* begin *

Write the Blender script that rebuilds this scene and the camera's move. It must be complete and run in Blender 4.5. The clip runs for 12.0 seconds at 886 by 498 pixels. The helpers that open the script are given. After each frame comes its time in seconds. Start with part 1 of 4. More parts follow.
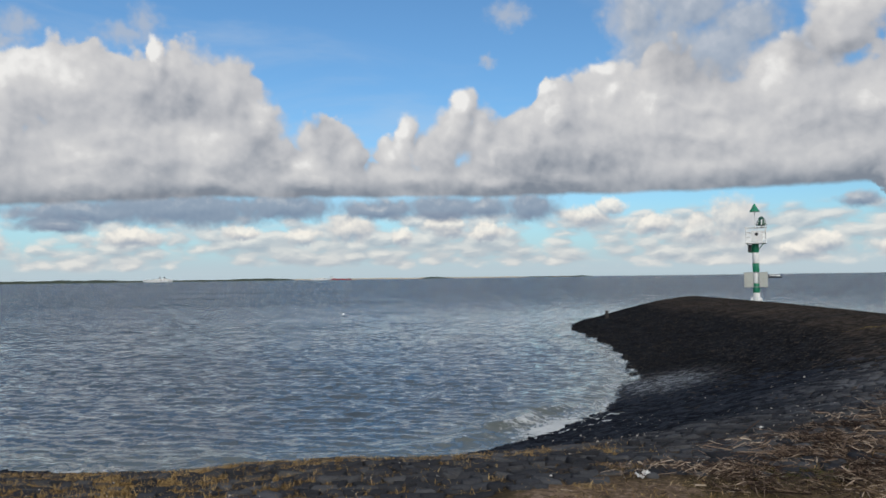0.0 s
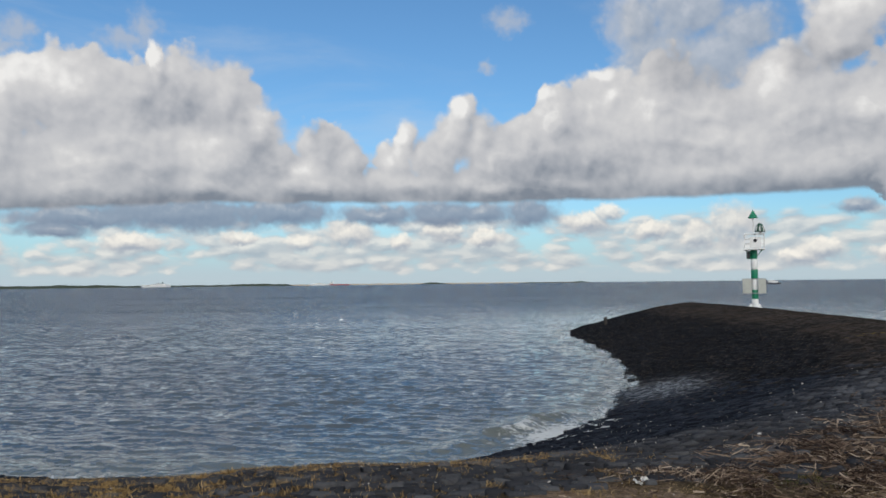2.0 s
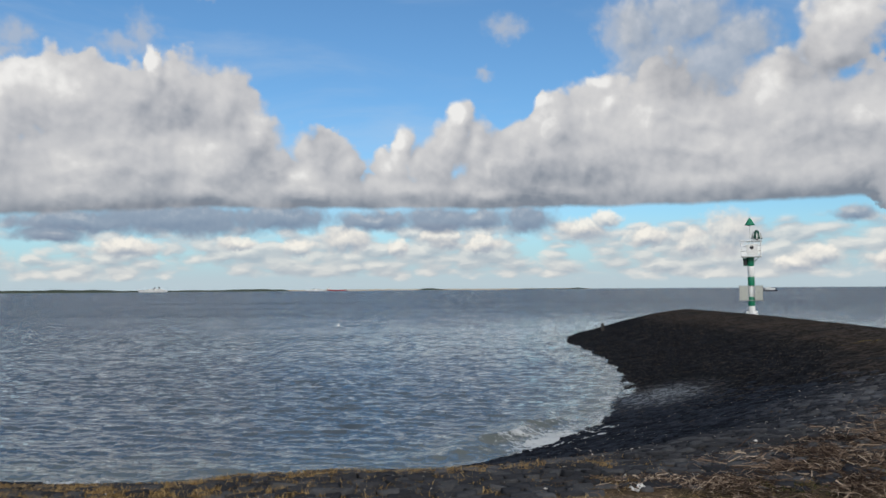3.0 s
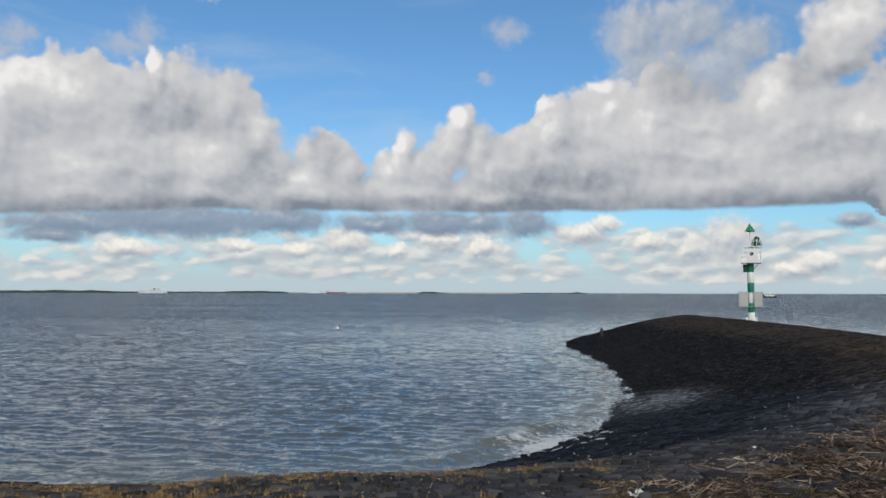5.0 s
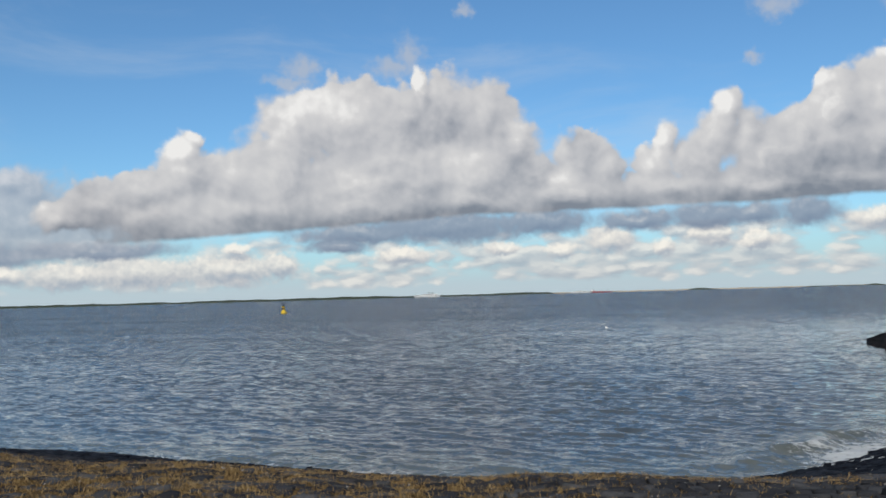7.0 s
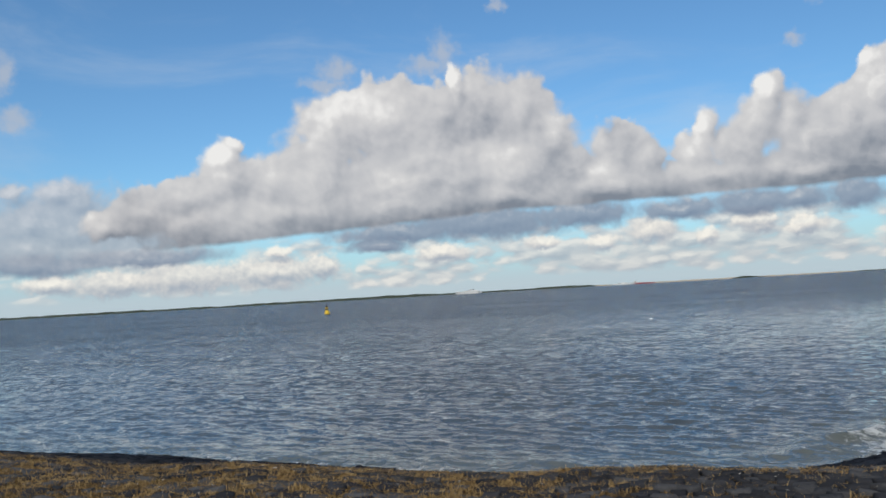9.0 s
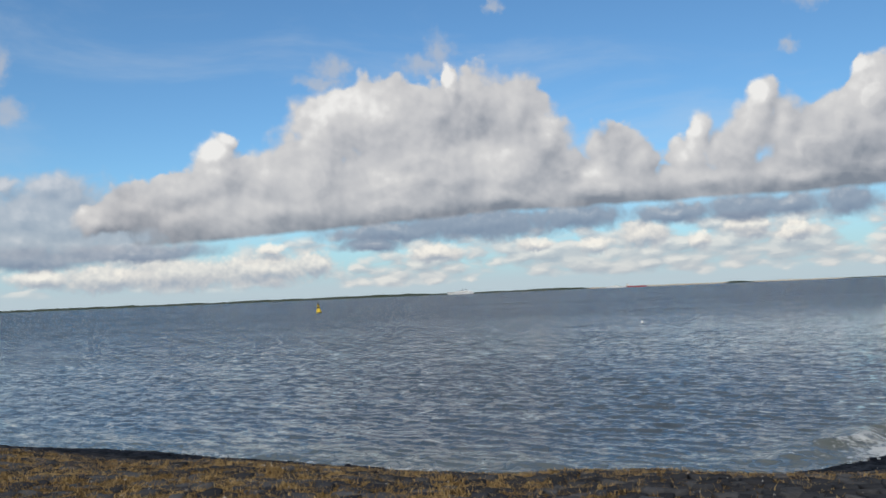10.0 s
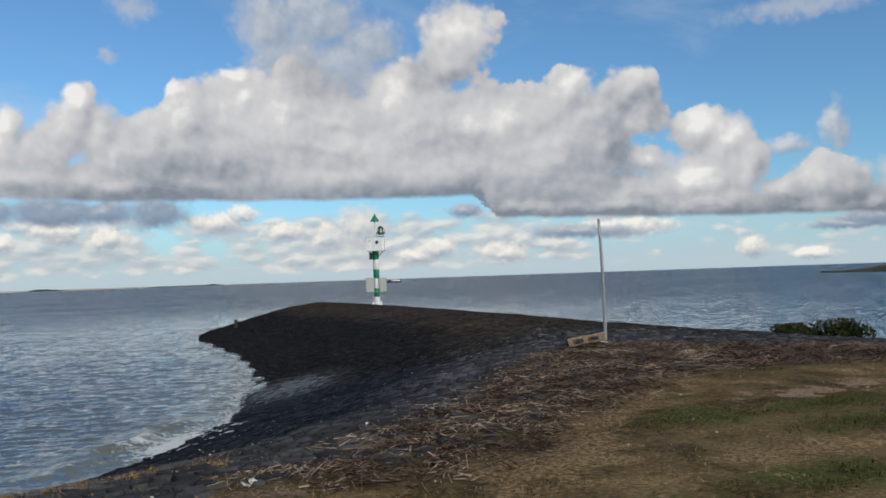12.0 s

* end *

▶ [What you will do]: All of the data above should be quoted exactly, except for the pictures.

▶ [The reply]:
Write the Blender script that rebuilds this scene and the camera's move. It must be complete and run in Blender 4.5. The clip runs for 12.0 seconds at 886 by 498 pixels. The helpers that open the script are given. After each frame comes its time in seconds. Start with part 1 of 4. More parts follow.
0.0 s
2.0 s
3.0 s
5.0 s
7.0 s
9.0 s
10.0 s
12.0 s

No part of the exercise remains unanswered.